I figured we would just get right to it this week. Isn’t that what everyone wants, superior outcomes? Yes indeed, there are steps that you can take to influence outcomes, but don’t let anyone tell you outcomes can be engineered or precisely controlled. They can’t.
Human behavior is by far the most important ingredient in achieving good long-term outcomes. We crave certainty and want to believe gurus “know” what is going to happen in the markets. Here is a list of these gurus who have consistently called market tops and bottoms.
No, I didn’t forget the list. It just doesn’t exist! The list is blank.
Seeing Patterns When None Exist
If we could just detect the signals or patterns in the markets, then we could achieve superior returns. Right? Sorry, no, this is wrong. We are wired to look for patterns that don’t exist. The even bigger problem is that we don’t have a way to detect real trends from noise. That’s where the gurus come in, I guess.
Most of you have seen some version of a Randomness of Returns or "Periodic Table" chart, pictured here:
In review meetings, we often show this type chart with a client’s own portfolio as one of the asset categories. The point this demonstrates is that most of the time, a globally diversified portfolio will neither be on the top or on the bottom, in performance terms, during any given year.
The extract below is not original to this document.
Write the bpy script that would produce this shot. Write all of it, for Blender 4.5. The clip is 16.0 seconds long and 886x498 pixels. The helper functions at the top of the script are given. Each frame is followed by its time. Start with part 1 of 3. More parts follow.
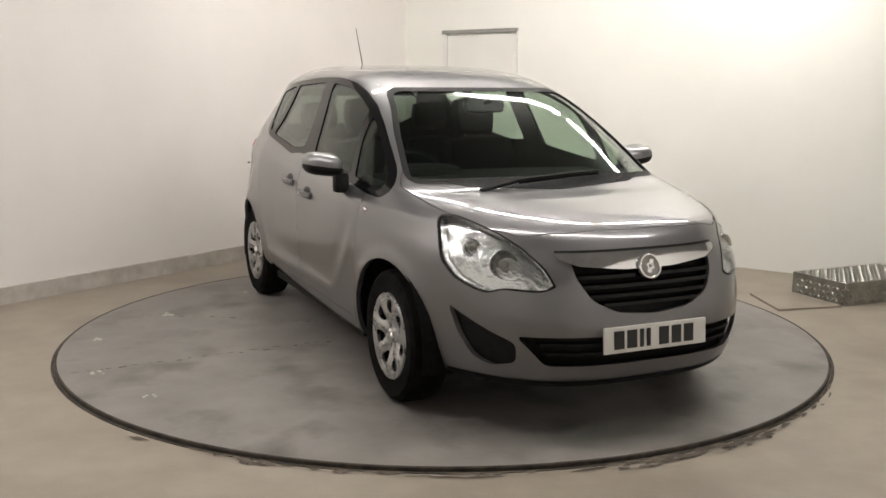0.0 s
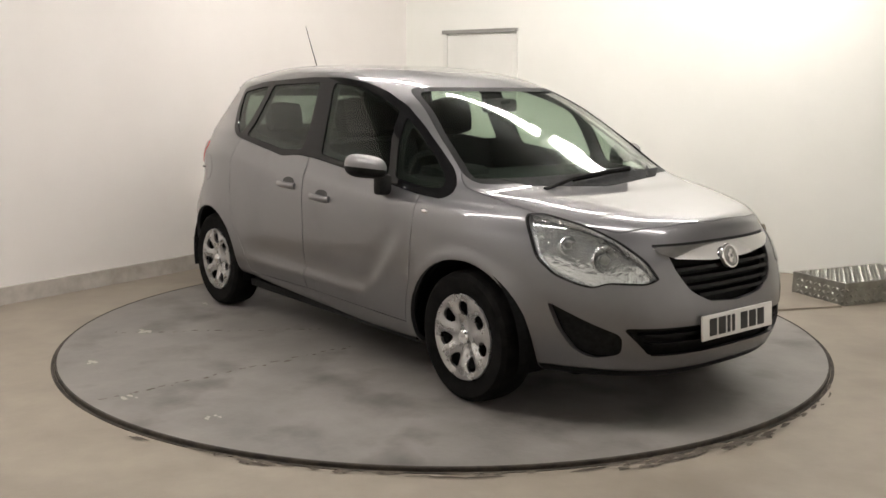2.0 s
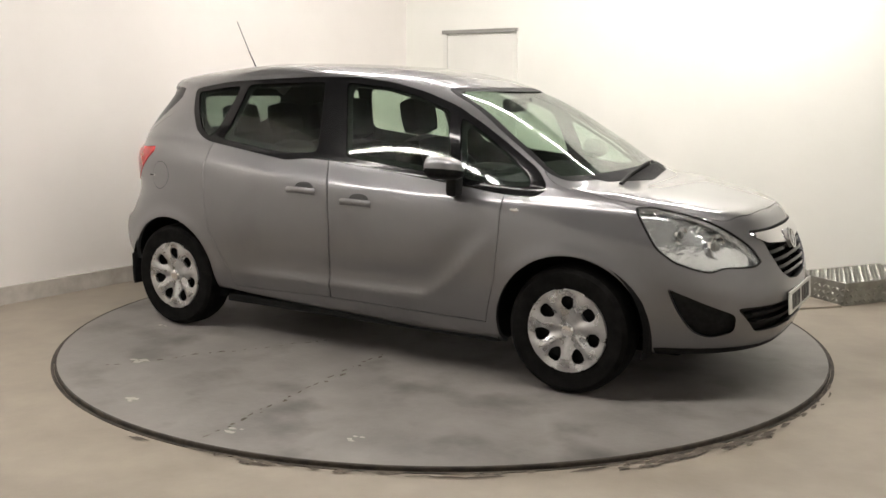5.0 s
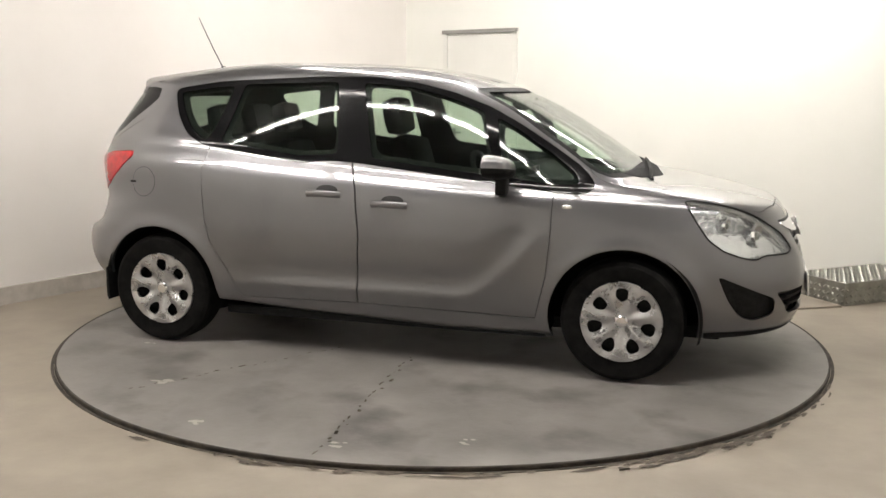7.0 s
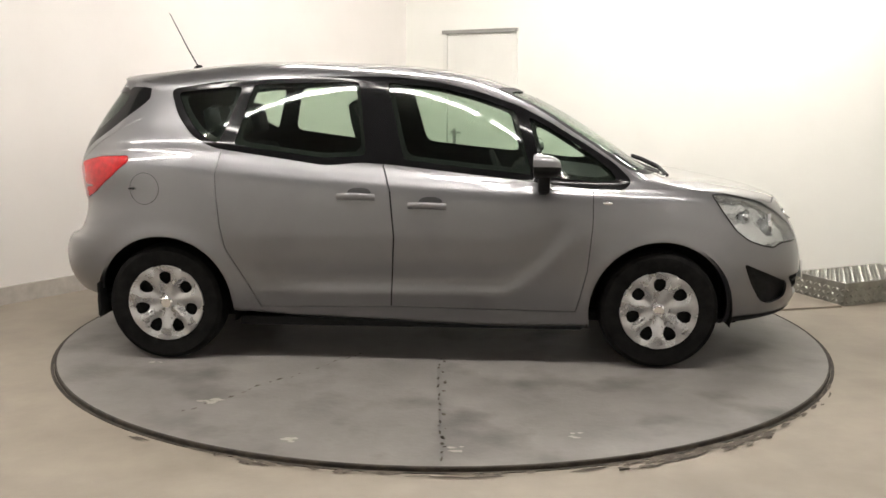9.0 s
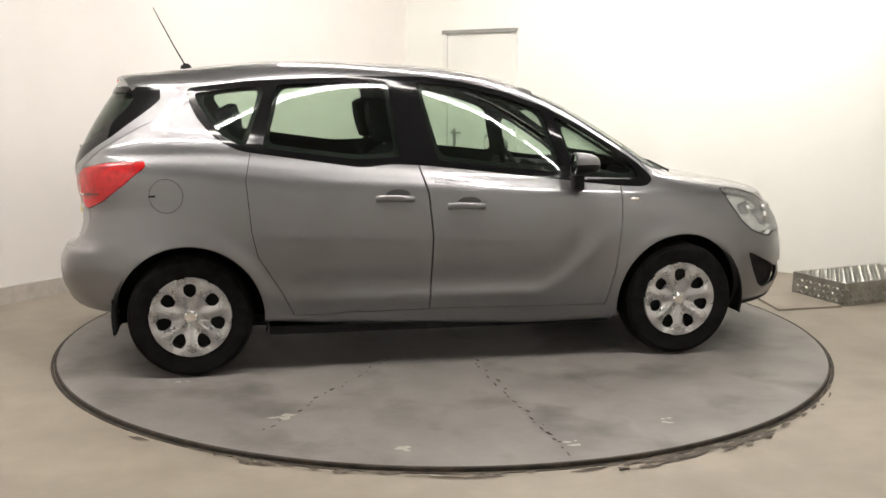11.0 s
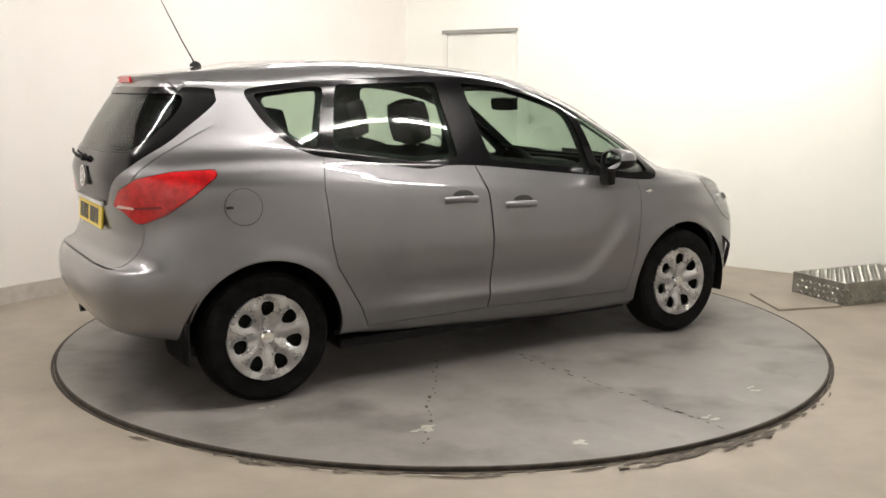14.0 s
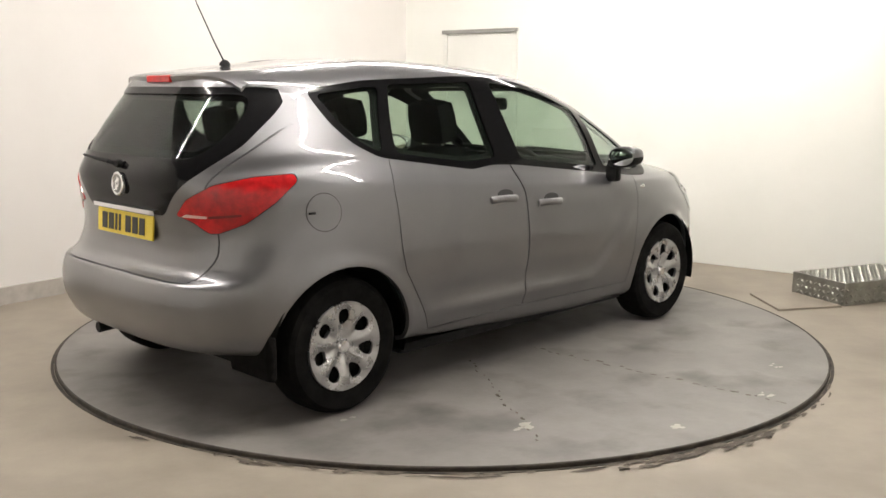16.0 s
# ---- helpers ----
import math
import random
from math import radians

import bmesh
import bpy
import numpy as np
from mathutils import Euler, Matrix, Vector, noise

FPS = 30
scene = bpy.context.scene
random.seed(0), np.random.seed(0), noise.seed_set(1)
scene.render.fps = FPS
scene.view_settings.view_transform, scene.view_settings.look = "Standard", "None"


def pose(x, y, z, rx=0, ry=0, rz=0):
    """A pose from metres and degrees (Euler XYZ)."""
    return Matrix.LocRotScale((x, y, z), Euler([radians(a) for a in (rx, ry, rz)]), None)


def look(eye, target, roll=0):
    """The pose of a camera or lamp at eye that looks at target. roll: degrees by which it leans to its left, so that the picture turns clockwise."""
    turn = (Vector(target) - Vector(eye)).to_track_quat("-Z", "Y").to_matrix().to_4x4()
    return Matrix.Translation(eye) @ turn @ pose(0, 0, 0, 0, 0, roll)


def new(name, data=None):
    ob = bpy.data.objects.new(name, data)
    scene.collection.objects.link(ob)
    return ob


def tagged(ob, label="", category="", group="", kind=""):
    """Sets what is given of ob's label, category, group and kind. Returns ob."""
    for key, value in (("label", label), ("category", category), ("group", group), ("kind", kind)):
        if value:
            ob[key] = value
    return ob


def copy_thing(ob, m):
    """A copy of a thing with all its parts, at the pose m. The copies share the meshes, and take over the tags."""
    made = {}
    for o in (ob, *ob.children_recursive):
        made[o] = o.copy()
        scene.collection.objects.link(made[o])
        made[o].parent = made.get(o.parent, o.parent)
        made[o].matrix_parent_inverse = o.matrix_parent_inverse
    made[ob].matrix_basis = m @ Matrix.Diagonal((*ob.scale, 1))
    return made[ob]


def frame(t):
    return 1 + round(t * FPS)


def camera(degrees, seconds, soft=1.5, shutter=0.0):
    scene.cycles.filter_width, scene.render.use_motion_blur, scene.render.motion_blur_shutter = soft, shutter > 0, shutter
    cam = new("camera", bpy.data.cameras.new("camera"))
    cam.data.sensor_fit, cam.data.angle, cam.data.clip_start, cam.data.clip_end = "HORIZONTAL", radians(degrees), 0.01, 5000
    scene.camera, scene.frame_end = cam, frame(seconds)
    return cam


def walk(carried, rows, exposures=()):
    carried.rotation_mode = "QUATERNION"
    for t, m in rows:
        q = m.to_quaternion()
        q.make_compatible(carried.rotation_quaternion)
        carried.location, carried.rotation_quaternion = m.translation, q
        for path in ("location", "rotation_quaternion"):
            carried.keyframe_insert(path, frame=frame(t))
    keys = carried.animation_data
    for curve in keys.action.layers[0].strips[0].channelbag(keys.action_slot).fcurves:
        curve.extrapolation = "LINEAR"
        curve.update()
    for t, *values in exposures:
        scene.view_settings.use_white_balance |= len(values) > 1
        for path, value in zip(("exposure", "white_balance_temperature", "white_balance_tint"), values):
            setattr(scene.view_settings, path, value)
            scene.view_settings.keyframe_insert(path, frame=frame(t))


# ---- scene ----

from mathutils.bvhtree import BVHTree

# camera: fixed on a stand, looking slightly down
EYE = look((0.0, -5.84, 1.471), (0.0, -0.84, 1.471 - 5.0 * math.tan(radians(9.4844))), 0.257)
cam = camera(49.40, 16.0, soft=1.55)
walk(cam, [(0, EYE), (16, EYE)], exposures=[(0, -0.30, 6500, 12), (2.5, -0.20, 6500, 12), (6.5, 0.0, 6500, 11), (8.5, 0.05, 6500, 11), (12.5, 0.12, 6500, 11), (16, 0.11, 6500, 11)])

# turntable and car turn together about the world's z axis
START, RATE = -65.53, 6.9285
CAR_X, CAR_Y = -0.135, 0.033
FLOOR = -0.02
CEIL = 3.05

# ---------------------------------------------------------------- light
world = bpy.data.worlds.new("world")
scene.world = world
world.use_nodes = True
world.node_tree.nodes["Background"].inputs[0].default_value = (0.9, 0.95, 1.0, 1)
world.node_tree.nodes["Background"].inputs[1].default_value = 0.05


# ---------------------------------------------------------------- materials
def shader(name, base, rough=0.5, metal=0.0, coat=0.0, spec=0.5, emit=None, power=0.0):
    m = bpy.data.materials.new(name)
    m.use_nodes = True
    b = m.node_tree.nodes["Principled BSDF"]
    b.inputs["Base Color"].default_value = (*base, 1)
    b.inputs["Roughness"].default_value = rough
    b.inputs["Metallic"].default_value = metal
    b.inputs["Coat Weight"].default_value = coat
    b.inputs["Coat Roughness"].default_value = 0.04
    b.inputs["Specular IOR Level"].default_value = spec
    if emit:
        b.inputs["Emission Color"].default_value = (*emit, 1)
        b.inputs["Emission Strength"].default_value = power
    return m


def varied(m, dark, light, scale, detail=5.0, low=0.35, high=0.65, bump=0.0, bump_scale=60.0, rough=None, stretch=(1, 1, 1), second=None):
    """Noise between two colours at one scale, a second, coarser one over it, and fine relief."""
    t = m.node_tree
    b = t.nodes["Principled BSDF"]
    co = t.nodes.new("ShaderNodeTexCoord")
    mp = t.nodes.new("ShaderNodeMapping")
    mp.inputs["Scale"].default_value = stretch
    t.links.new(co.outputs["Object"], mp.inputs["Vector"])
    n = t.nodes.new("ShaderNodeTexNoise")
    n.inputs["Scale"].default_value, n.inputs["Detail"].default_value = scale, detail
    n.inputs["Roughness"].default_value = 0.6
    t.links.new(mp.outputs["Vector"], n.inputs["Vector"])
    r = t.nodes.new("ShaderNodeValToRGB")
    r.color_ramp.elements[0].position, r.color_ramp.elements[1].position = low, high
    r.color_ramp.elements[0].color, r.color_ramp.elements[1].color = (*dark, 1), (*light, 1)
    t.links.new(n.outputs["Fac"], r.inputs["Fac"])
    out = r.outputs["Color"]
    if second:
        col, sc, lo, hi = second
        n2 = t.nodes.new("ShaderNodeTexNoise")
        n2.inputs["Scale"].default_value, n2.inputs["Detail"].default_value = sc, 4
        t.links.new(mp.outputs["Vector"], n2.inputs["Vector"])
        r2 = t.nodes.new("ShaderNodeValToRGB")
        r2.color_ramp.elements[0].position, r2.color_ramp.elements[1].position = lo, hi
        r2.color_ramp.elements[0].color, r2.color_ramp.elements[1].color = (0, 0, 0, 1), (1, 1, 1, 1)
        t.links.new(n2.outputs["Fac"], r2.inputs["Fac"])
        mix = t.nodes.new("ShaderNodeMix")
        mix.data_type = "RGBA"
        t.links.new(r2.outputs["Color"], mix.inputs[0])
        t.links.new(out, mix.inputs[6])
        mix.inputs[7].default_value = (*col, 1)
        out = mix.outputs[2]
    t.links.new(out, b.inputs["Base Color"])
    if rough:
        mr = t.nodes.new("ShaderNodeMapRange")
        mr.inputs[3].default_value, mr.inputs[4].default_value = rough
        t.links.new(n.outputs["Fac"], mr.inputs[0])
        t.links.new(mr.outputs[0], b.inputs["Roughness"])
    if bump:
        n3 = t.nodes.new("ShaderNodeTexNoise")
        n3.inputs["Scale"].default_value, n3.inputs["Detail"].default_value = bump_scale, 4
        t.links.new(mp.outputs["Vector"], n3.inputs["Vector"])
        bp = t.nodes.new("ShaderNodeBump")
        bp.inputs["Strength"].default_value, bp.inputs["Distance"].default_value = bump, 0.01
        t.links.new(n3.outputs["Fac"], bp.inputs["Height"])
        t.links.new(bp.outputs["Normal"], b.inputs["Normal"])
    return m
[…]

There are always multiple lessons from looking at these “Periodic Table” type charts. First, these scream out about how difficult, ok, silly, it is to think that anyone can predict which category will be at the top in any particular year. The best-performing asset class in 2017 (Emerging Markets) was in the middle of the pack in 2016 and next to the bottom the year before that.
Related: Is the Number of Investment Choices Paralyzing Investors?
Must Commit for the Long Term
Another lesson is that the long-term returns will likely not be too surprising, but the short term might be very surprising. What constitutes long-term in this context? 10 years or more would be my answer. Anything less than five years is just noise. You have to become “comfortable being uncomfortable” to withstand the surprises along the way. That’s where the human behavior I mentioned comes into play.
Even with randomness, there can be periods that appear to have patterns. I often use the example of tossing a coin. If we filled up Williams Brice Stadium at U.S.C. and had everyone toss a coin ten times and record the answer, would we notice some patterns? Yes. We would expect about 78 people in the stadium (of about 80,250 people) would toss ten heads or ten tails in a row. While this is actually random, we see a pattern. We believe that these people may be coin tossing gurus!
Okay. If you can accept the random nature of short-term market results, you have a fighting chance to actually influence outcomes in a way that is superior to the grand majority of other humans inhabiting the planet.